Because you're only doing swaps instead of shifts, you should very rarely end up with data like your sample data where 30, 40, and 50 are in the same order but in a slightly different location. Since the number of swaps will be between 1/4 and 1/10 the number of original items in the list, you'll usually have a big chunk of your data in both the same order and the same location it was in originally. Let's assume the following swaps were made:
1 <-> 9
4 <-> 2
5 <-> 2
The resulting list would be:
1. 90
2. 50
3. 30
4. 20
5. 40
6. 60
7. 70
8. 80
9. 10
So the change data could be represented as:
1,9,2,4,4,5
That's only six values, which could be represented as 16-bit numbers (assuming you won't have over 16,000 items in your initial list). So each "effective" swap could be represented with a single 32-bit number. And since the number of actual swaps will generally be 1/5 to 1/2 the size of the original list, you'll end up sending between 10% and 20% of the data in your original list over the wire (or less since the number of "effective" swaps may be even less if some of those swaps undo one another).
Algo part:
A reordering of a list is called permutation. Each permutation can be split into a set of loops, with each loop of N elements requiring (N - 1) swaps. For example
1, 2, 3, 4, 5, 6 --> 3, 2, 4, 1, 6, 5
This can be split into 1 - 4 - 3 (requires 2 swaps) 2 - 2 (0 swaps) 5 - 6 (1 swap)

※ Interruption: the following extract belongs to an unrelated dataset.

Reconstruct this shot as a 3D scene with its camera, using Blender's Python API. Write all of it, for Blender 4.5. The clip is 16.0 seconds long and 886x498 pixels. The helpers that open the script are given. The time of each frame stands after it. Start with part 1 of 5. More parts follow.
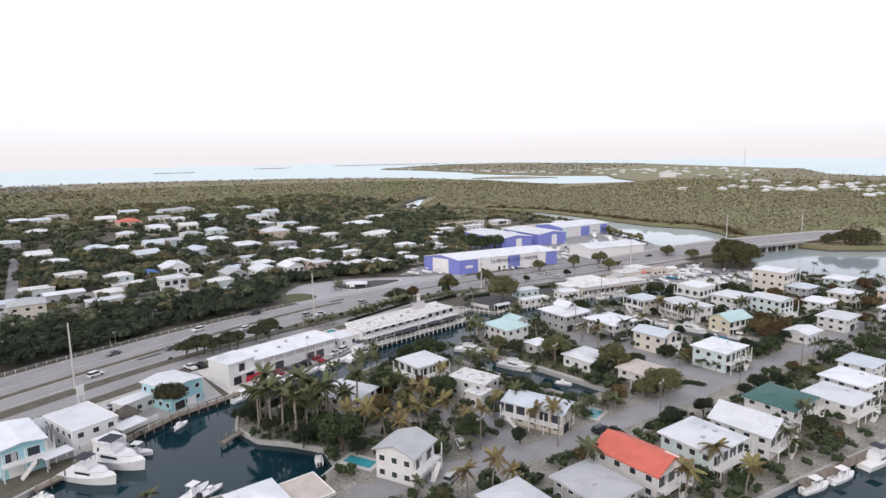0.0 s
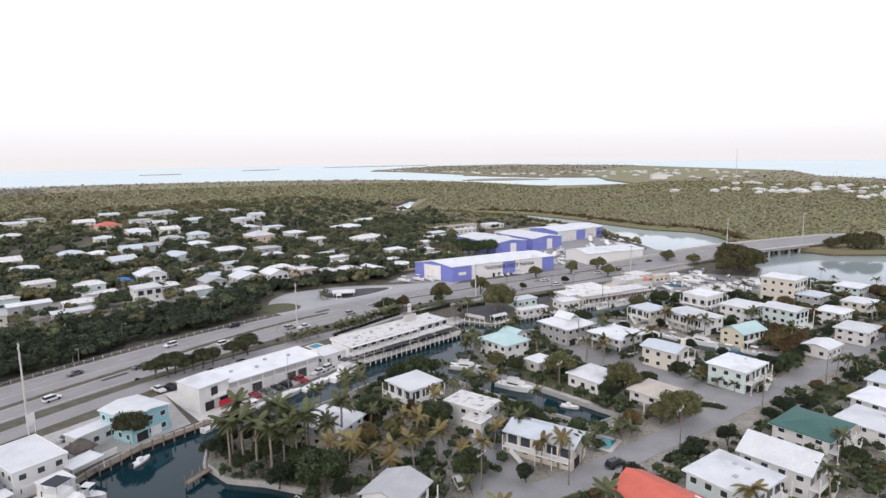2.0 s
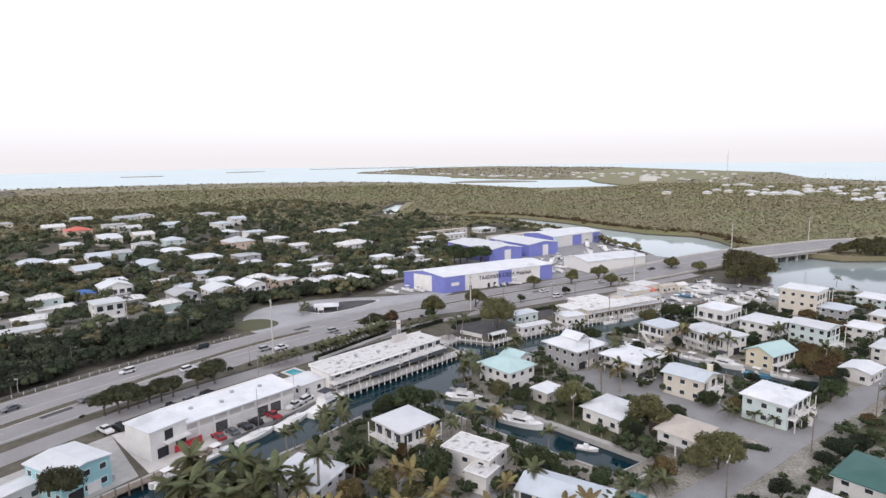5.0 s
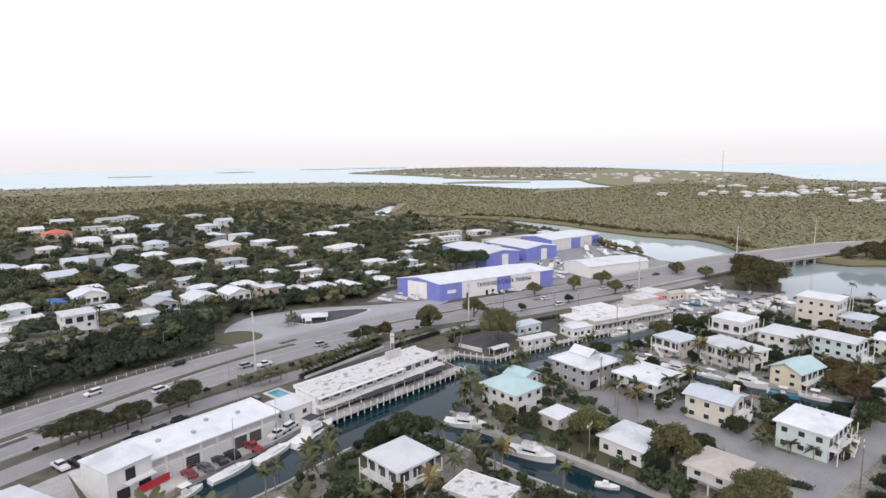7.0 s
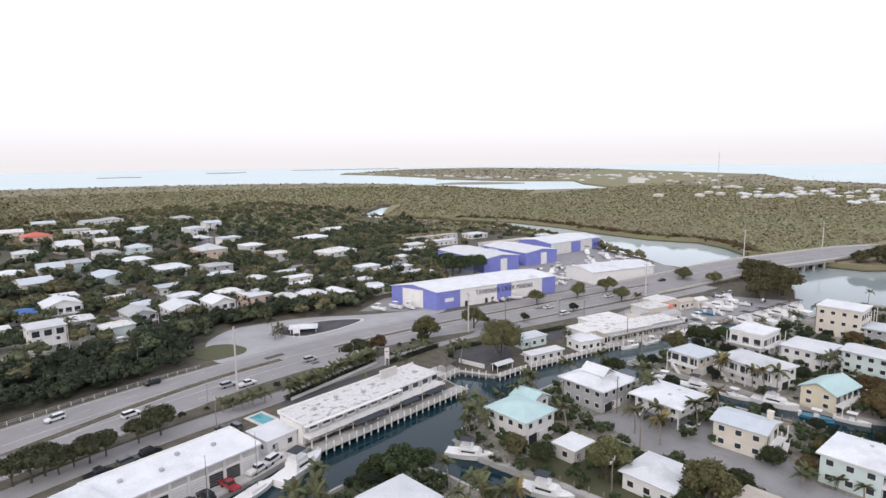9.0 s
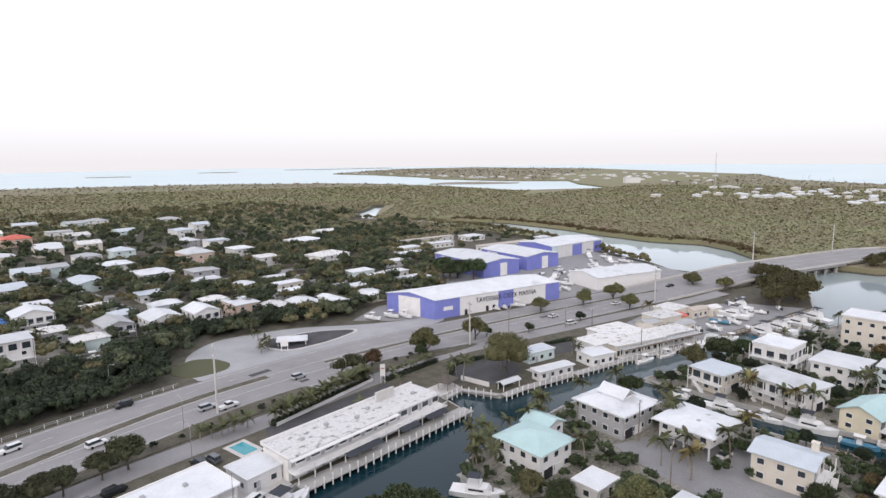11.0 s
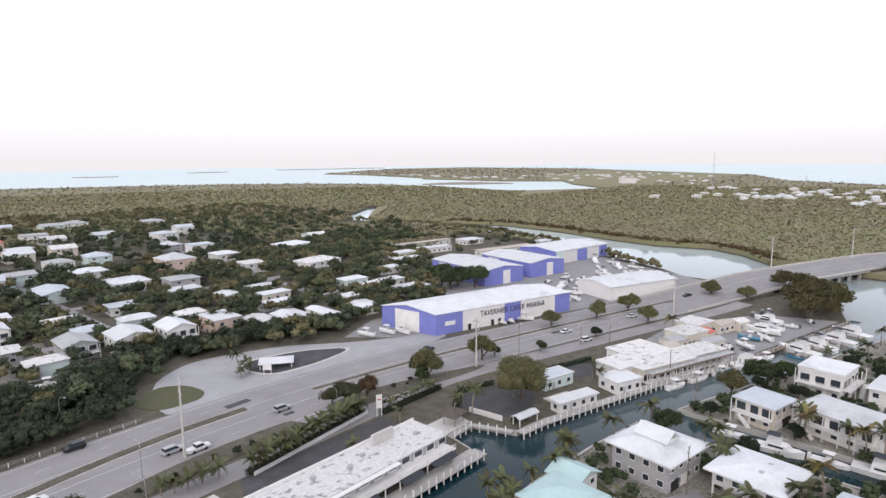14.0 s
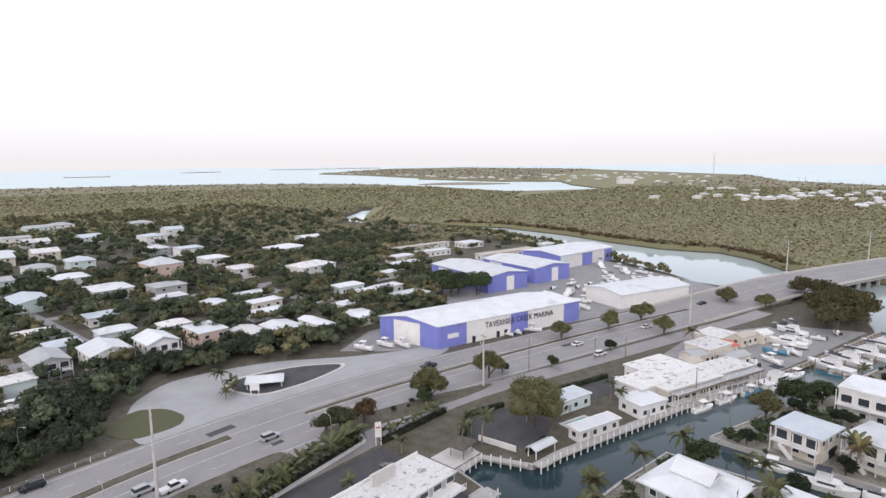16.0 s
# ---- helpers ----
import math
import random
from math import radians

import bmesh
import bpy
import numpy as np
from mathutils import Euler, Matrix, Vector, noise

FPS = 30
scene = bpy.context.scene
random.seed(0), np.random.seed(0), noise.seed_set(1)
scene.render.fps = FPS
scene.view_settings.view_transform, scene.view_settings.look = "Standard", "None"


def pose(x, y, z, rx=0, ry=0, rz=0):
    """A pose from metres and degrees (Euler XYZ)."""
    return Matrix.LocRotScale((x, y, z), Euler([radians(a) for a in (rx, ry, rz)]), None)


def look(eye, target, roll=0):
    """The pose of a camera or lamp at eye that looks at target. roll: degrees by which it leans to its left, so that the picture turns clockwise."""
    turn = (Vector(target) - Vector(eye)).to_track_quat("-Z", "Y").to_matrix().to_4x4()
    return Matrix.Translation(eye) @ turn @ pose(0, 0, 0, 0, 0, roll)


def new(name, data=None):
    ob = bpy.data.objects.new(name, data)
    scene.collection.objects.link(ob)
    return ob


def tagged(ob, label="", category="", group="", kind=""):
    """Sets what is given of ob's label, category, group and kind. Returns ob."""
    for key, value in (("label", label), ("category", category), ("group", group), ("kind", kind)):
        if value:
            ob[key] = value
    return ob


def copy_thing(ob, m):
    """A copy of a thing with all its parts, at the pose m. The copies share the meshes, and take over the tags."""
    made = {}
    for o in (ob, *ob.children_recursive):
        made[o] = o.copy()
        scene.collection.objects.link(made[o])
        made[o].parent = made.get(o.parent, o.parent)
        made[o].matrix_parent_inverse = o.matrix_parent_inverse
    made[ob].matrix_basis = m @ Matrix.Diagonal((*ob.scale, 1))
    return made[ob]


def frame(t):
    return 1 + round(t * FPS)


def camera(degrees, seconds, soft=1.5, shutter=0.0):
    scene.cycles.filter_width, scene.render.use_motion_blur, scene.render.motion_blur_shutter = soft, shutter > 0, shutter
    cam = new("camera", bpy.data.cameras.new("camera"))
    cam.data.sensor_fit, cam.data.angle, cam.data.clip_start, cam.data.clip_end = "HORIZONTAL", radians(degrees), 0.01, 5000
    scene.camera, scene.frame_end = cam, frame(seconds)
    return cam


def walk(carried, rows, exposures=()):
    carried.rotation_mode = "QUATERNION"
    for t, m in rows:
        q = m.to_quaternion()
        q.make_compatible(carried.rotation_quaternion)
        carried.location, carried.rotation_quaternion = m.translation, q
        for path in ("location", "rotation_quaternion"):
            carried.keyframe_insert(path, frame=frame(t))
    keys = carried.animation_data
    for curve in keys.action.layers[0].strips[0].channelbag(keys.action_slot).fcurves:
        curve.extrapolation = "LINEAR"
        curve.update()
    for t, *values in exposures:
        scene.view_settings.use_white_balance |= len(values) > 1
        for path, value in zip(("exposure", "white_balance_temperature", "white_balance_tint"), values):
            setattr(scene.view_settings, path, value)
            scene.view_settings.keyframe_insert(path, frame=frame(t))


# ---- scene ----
cam = camera(73.4, 16.0)
METRES, EYE, TILT, LEAN, TURN = 128.2, 66.5, 0.0, 0.0, -42.7
ROWS = [
    (0.0, 0.0, 0.0, 0.0, -0.14, -9.03, 0.86),
    (0.5, -0.0025, 0.0354, -0.0003, -0.41, -9.02, 0.87),
    (1.0, -0.0042, 0.0646, -0.0007, -0.65, -8.99, 0.88),
    (1.5, -0.0064, 0.1002, -0.0017, -0.92, -8.91, 0.85),
    (2.0, -0.0081, 0.1268, -0.002, -1.12, -8.88, 0.83),
    (2.5, -0.0102, 0.1603, -0.0022, -1.34, -8.84, 0.82),
    (3.0, -0.0127, 0.1914, -0.0026, -1.57, -8.82, 0.82),
    (3.5, -0.0146, 0.2224, -0.0033, -1.77, -8.78, 0.8),
    (4.0, -0.0166, 0.2535, -0.0039, -1.98, -8.75, 0.79),
    (6.5, -0.0276, 0.4038, -0.0045, -2.98, -8.69, 0.76),
    (7.0, -0.0301, 0.4393, -0.0052, -3.19, -8.68, 0.73),
    (7.5, -0.0321, 0.4705, -0.0052, -3.38, -8.69, 0.72),
    (8.0, -0.0344, 0.502, -0.0049, -3.57, -8.69, 0.69),
    (8.5, -0.037, 0.5326, -0.0048, -3.74, -8.67, 0.69),
    (9.0, -0.0392, 0.5635, -0.0063, -3.91, -8.62, 0.67),
    (9.5, -0.0415, 0.5947, -0.0064, -4.1, -8.63, 0.67),
    (12.0, -0.052, 0.7502, -0.0068, -4.82, -8.69, 0.58),
    (12.5, -0.0542, 0.7813, -0.0067, -4.95, -8.71, 0.57),
    (13.0, -0.0567, 0.8123, -0.0073, -5.09, -8.69, 0.56),
    (13.5, -0.0586, 0.8414, -0.0075, -5.21, -8.68, 0.55),
    (14.0, -0.061, 0.8725, -0.0083, -5.35, -8.67, 0.56),
    (14.5, -0.0638, 0.9033, -0.0085, -5.49, -8.67, 0.53),
    (15.0, -0.0657, 0.9346, -0.008, -5.6, -8.68, 0.53),
    (15.5, -0.0671, 0.9639, -0.0082, -5.7, -8.67, 0.54),
    (16.0, -0.0696, 0.9974, -0.0079, -5.82, -8.67, 0.51),
]
walk(cam, [(t, pose(0, 0, EYE, TILT, LEAN, TURN) @ pose(METRES * x, METRES * y, METRES * z, 90 + pitch, roll, yaw)) for t, x, y, z, yaw, pitch, roll in ROWS])

# ---- light ----
world = bpy.data.worlds.new("sky")
scene.world = world
world.use_nodes = True
wt = world.node_tree
sky = wt.nodes.new("ShaderNodeTexSky")
sky.sky_type, sky.sun_disc = "NISHITA", False
sky.sun_elevation, sky.sun_rotation = radians(32), radians(247)
sky.air_density, sky.dust_density = 1.0, 3.0
veil = wt.nodes.new("ShaderNodeMixRGB")          # thin high haze whitens the whole sky
veil.inputs[0].default_value = 0.72
up, lift, tint = wt.nodes.new("ShaderNodeTexCoord"), wt.nodes.new("ShaderNodeSeparateXYZ"), wt.nodes.new("ShaderNodeValToRGB")
wt.links.new(up.outputs["Generated"], lift.inputs[0])
wt.links.new(lift.outputs["Z"], tint.inputs[0])
tint.color_ramp.elements[0].color, tint.color_ramp.elements[1].color = (0.885, 0.845, 0.87, 1), (0.97, 0.965, 1.06, 1)   # rosy near the horizon, cool overhead
tint.color_ramp.elements[1].position = 0.08
bright = wt.nodes.new("ShaderNodeVectorMath")
bright.operation = "SCALE"
bright.inputs[3].default_value = 11.5
wt.links.new(tint.outputs[0], bright.inputs[0])
wt.links.new(bright.outputs[0], veil.inputs[2])
wt.links.new(sky.outputs[0], veil.inputs[1])
wt.links.new(veil.outputs[0], wt.nodes["Background"].inputs[0])
wt.nodes["Background"].inputs[1].default_value = 0.12

sun = new("sun", bpy.data.lights.new("sun", "SUN"))
sun.data.energy, sun.data.angle, sun.data.color = 0.8, radians(16), (1.0, 0.91, 0.84)
sun.matrix_world = look((-70, -30, 48), (0, 0, 0))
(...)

To find a solution you can just pick any element at a wrong position and put it on its place.
Details part:
Of course, you can use smaller data types, RLE or some other encoding algorithms and so on.
Very theoretical but non-practical part.
All permutations of a sequence of N numbers can be lexicographically ordered, and one number from 0 to (N! - 1) is enough to represent the sequence. So, theoretically best answer is: compute the index of the permutation, transfer it, recreate the permutation by that index.
I am not sure that analyzing the swaps gets you anything; as you say they can undo each other, and lead to confusing results.
I believe that your best option is to identify, in the re-ordered list, the segments of that list that are not-reordered with respect to the original list, even if they start in a new location. In your example, this is the segment from 30 to 60. So in a sort of run length encoding, I would send back a segment map that describes locations and lengths.
Again, using your example data : a list of ordered start index, length :
{ (9, 1) , (3, 4) , (1, 1) , (8, 1) , (7, 1) , (2, 1) }
seems like the smallest amount of info you can send back. The compressability of the data depends on the number and size of segments held in common.
(Edit) Actually, it occurs to me that there are going to be some data sets where a swap list will be shorter, if the number of swaps is small. But there will probably be some cutover point where run length encoding does better; in that case I would say compute both and pick the smaller one.